> WHAT IS ASKED: Without including the pictures, copy out every line below.

> INFORMATION SUPPLIED:
------------------------------------------------------------

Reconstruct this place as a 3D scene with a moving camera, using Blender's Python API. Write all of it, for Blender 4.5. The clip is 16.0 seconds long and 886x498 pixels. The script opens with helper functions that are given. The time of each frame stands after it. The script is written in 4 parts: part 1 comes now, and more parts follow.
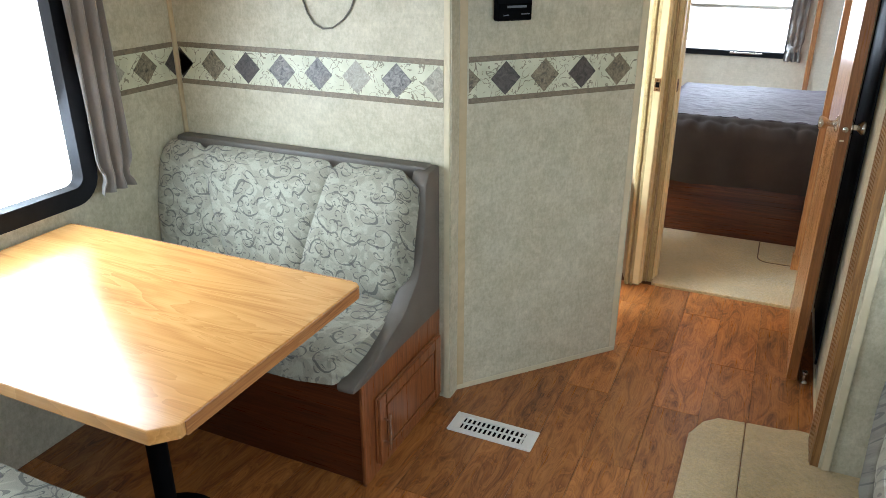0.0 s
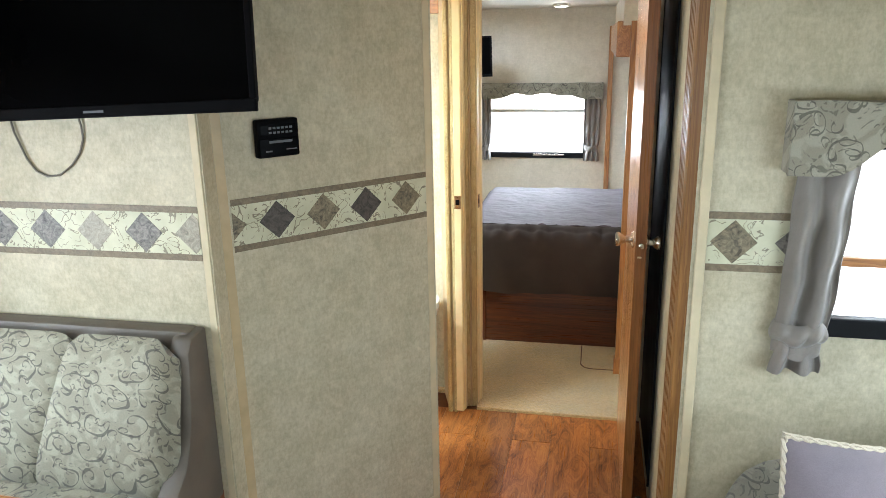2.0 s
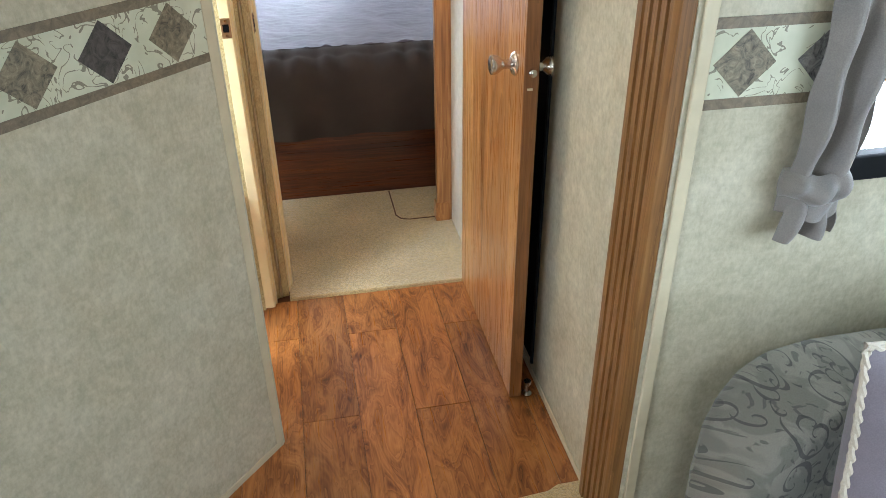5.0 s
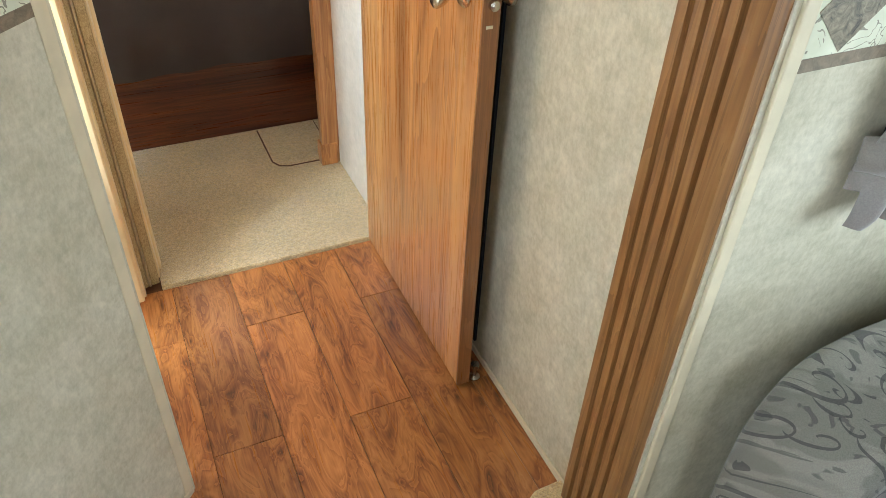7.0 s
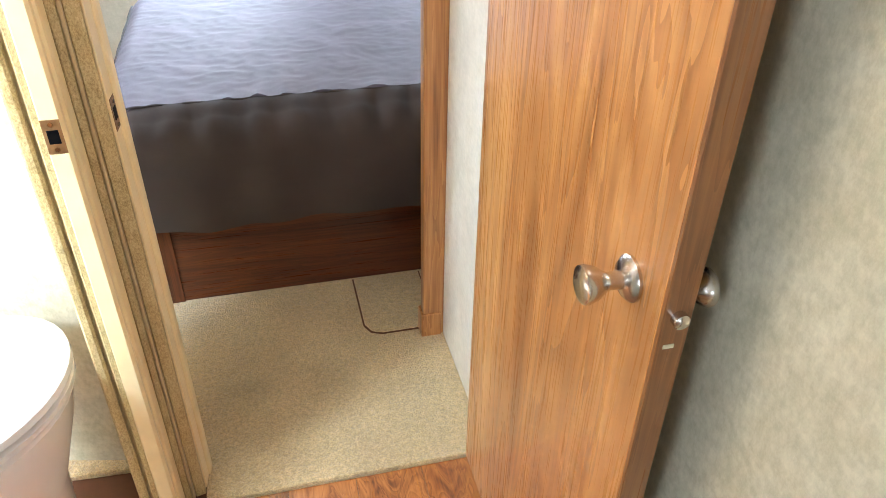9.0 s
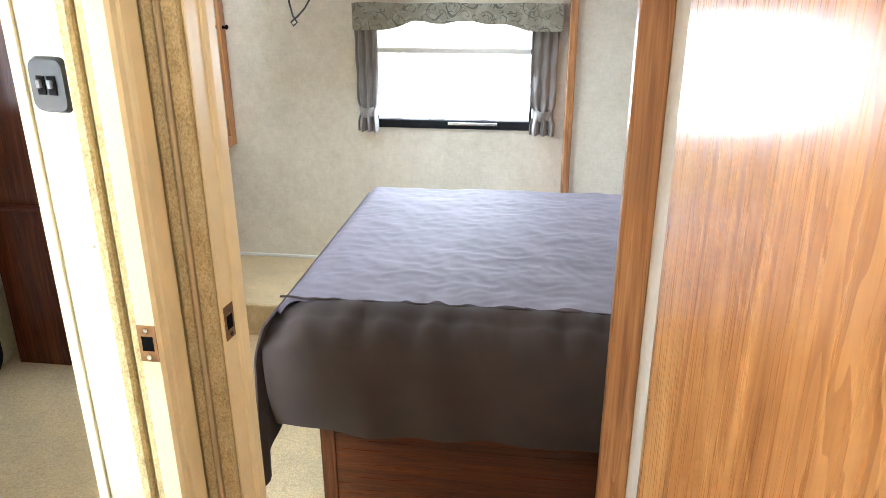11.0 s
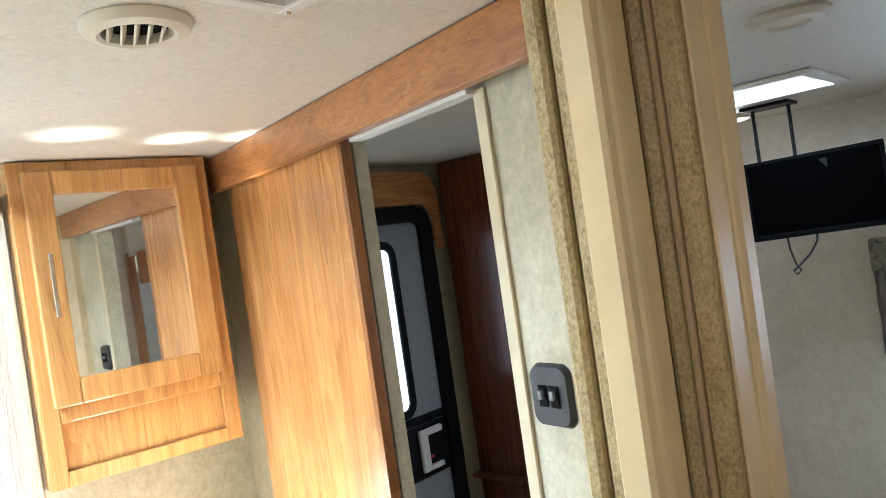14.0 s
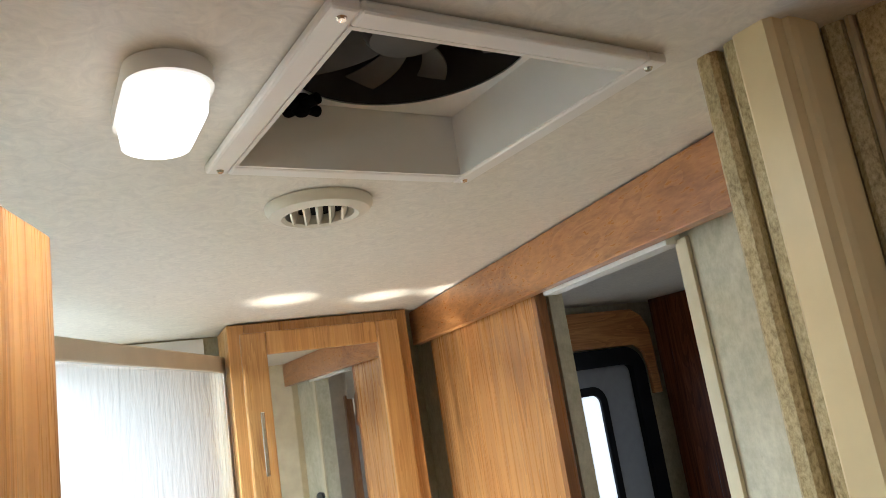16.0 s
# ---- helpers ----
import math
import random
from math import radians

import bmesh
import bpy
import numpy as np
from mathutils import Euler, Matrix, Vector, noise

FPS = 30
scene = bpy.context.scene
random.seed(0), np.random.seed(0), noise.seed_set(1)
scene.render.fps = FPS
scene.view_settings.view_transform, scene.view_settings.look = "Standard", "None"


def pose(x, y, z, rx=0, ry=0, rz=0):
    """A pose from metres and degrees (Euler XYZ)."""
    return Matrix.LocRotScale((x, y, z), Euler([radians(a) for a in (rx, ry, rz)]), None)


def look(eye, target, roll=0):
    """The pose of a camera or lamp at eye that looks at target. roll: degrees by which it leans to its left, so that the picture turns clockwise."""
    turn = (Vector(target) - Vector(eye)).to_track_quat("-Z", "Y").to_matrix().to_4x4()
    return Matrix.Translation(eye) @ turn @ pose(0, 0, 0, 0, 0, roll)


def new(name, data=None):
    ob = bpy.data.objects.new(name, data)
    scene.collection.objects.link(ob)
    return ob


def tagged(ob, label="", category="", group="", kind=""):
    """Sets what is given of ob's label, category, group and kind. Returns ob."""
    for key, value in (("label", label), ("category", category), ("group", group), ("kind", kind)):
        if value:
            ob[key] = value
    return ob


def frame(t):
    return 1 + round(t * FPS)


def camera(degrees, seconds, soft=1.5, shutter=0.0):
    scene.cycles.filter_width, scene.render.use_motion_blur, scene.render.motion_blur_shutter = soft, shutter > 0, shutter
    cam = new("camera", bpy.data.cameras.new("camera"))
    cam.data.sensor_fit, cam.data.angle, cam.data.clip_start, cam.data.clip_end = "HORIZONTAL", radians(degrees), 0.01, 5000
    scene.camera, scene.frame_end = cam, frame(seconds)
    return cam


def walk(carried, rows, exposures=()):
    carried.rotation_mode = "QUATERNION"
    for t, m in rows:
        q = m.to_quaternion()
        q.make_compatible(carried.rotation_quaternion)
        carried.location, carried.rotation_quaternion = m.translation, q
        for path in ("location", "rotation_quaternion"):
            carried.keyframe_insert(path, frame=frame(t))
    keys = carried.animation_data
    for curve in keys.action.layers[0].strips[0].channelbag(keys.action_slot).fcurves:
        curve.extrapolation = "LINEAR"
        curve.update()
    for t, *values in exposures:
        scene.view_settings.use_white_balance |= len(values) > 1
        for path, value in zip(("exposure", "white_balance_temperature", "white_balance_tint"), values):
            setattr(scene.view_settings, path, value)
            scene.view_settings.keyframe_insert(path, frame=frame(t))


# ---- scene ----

------------------------------------------------------------

> OUTPUT FOR THIS TASK:
Reconstruct this place as a 3D scene with a moving camera, using Blender's Python API. Write all of it, for Blender 4.5. The clip is 16.0 seconds long and 886x498 pixels. The script opens with helper functions that are given. The time of each frame stands after it. The script is written in 4 parts: part 1 comes now, and more parts follow.
0.0 s
2.0 s
5.0 s
7.0 s
9.0 s
11.0 s
14.0 s
16.0 s
# ---- helpers ----
import math
import random
from math import radians

import bmesh
import bpy
import numpy as np
from mathutils import Euler, Matrix, Vector, noise

FPS = 30
scene = bpy.context.scene
random.seed(0), np.random.seed(0), noise.seed_set(1)
scene.render.fps = FPS
scene.view_settings.view_transform, scene.view_settings.look = "Standard", "None"


def pose(x, y, z, rx=0, ry=0, rz=0):
    """A pose from metres and degrees (Euler XYZ)."""
    return Matrix.LocRotScale((x, y, z), Euler([radians(a) for a in (rx, ry, rz)]), None)


def look(eye, target, roll=0):
    """The pose of a camera or lamp at eye that looks at target. roll: degrees by which it leans to its left, so that the picture turns clockwise."""
    turn = (Vector(target) - Vector(eye)).to_track_quat("-Z", "Y").to_matrix().to_4x4()
    return Matrix.Translation(eye) @ turn @ pose(0, 0, 0, 0, 0, roll)


def new(name, data=None):
    ob = bpy.data.objects.new(name, data)
    scene.collection.objects.link(ob)
    return ob


def tagged(ob, label="", category="", group="", kind=""):
    """Sets what is given of ob's label, category, group and kind. Returns ob."""
    for key, value in (("label", label), ("category", category), ("group", group), ("kind", kind)):
        if value:
            ob[key] = value
    return ob


def frame(t):
    return 1 + round(t * FPS)


def camera(degrees, seconds, soft=1.5, shutter=0.0):
    scene.cycles.filter_width, scene.render.use_motion_blur, scene.render.motion_blur_shutter = soft, shutter > 0, shutter
    cam = new("camera", bpy.data.cameras.new("camera"))
    cam.data.sensor_fit, cam.data.angle, cam.data.clip_start, cam.data.clip_end = "HORIZONTAL", radians(degrees), 0.01, 5000
    scene.camera, scene.frame_end = cam, frame(seconds)
    return cam


def walk(carried, rows, exposures=()):
    carried.rotation_mode = "QUATERNION"
    for t, m in rows:
        q = m.to_quaternion()
        q.make_compatible(carried.rotation_quaternion)
        carried.location, carried.rotation_quaternion = m.translation, q
        for path in ("location", "rotation_quaternion"):
            carried.keyframe_insert(path, frame=frame(t))
    keys = carried.animation_data
    for curve in keys.action.layers[0].strips[0].channelbag(keys.action_slot).fcurves:
        curve.extrapolation = "LINEAR"
        curve.update()
    for t, *values in exposures:
        scene.view_settings.use_white_balance |= len(values) > 1
        for path, value in zip(("exposure", "white_balance_temperature", "white_balance_tint"), values):
            setattr(scene.view_settings, path, value)
            scene.view_settings.keyframe_insert(path, frame=frame(t))


# ---- scene ----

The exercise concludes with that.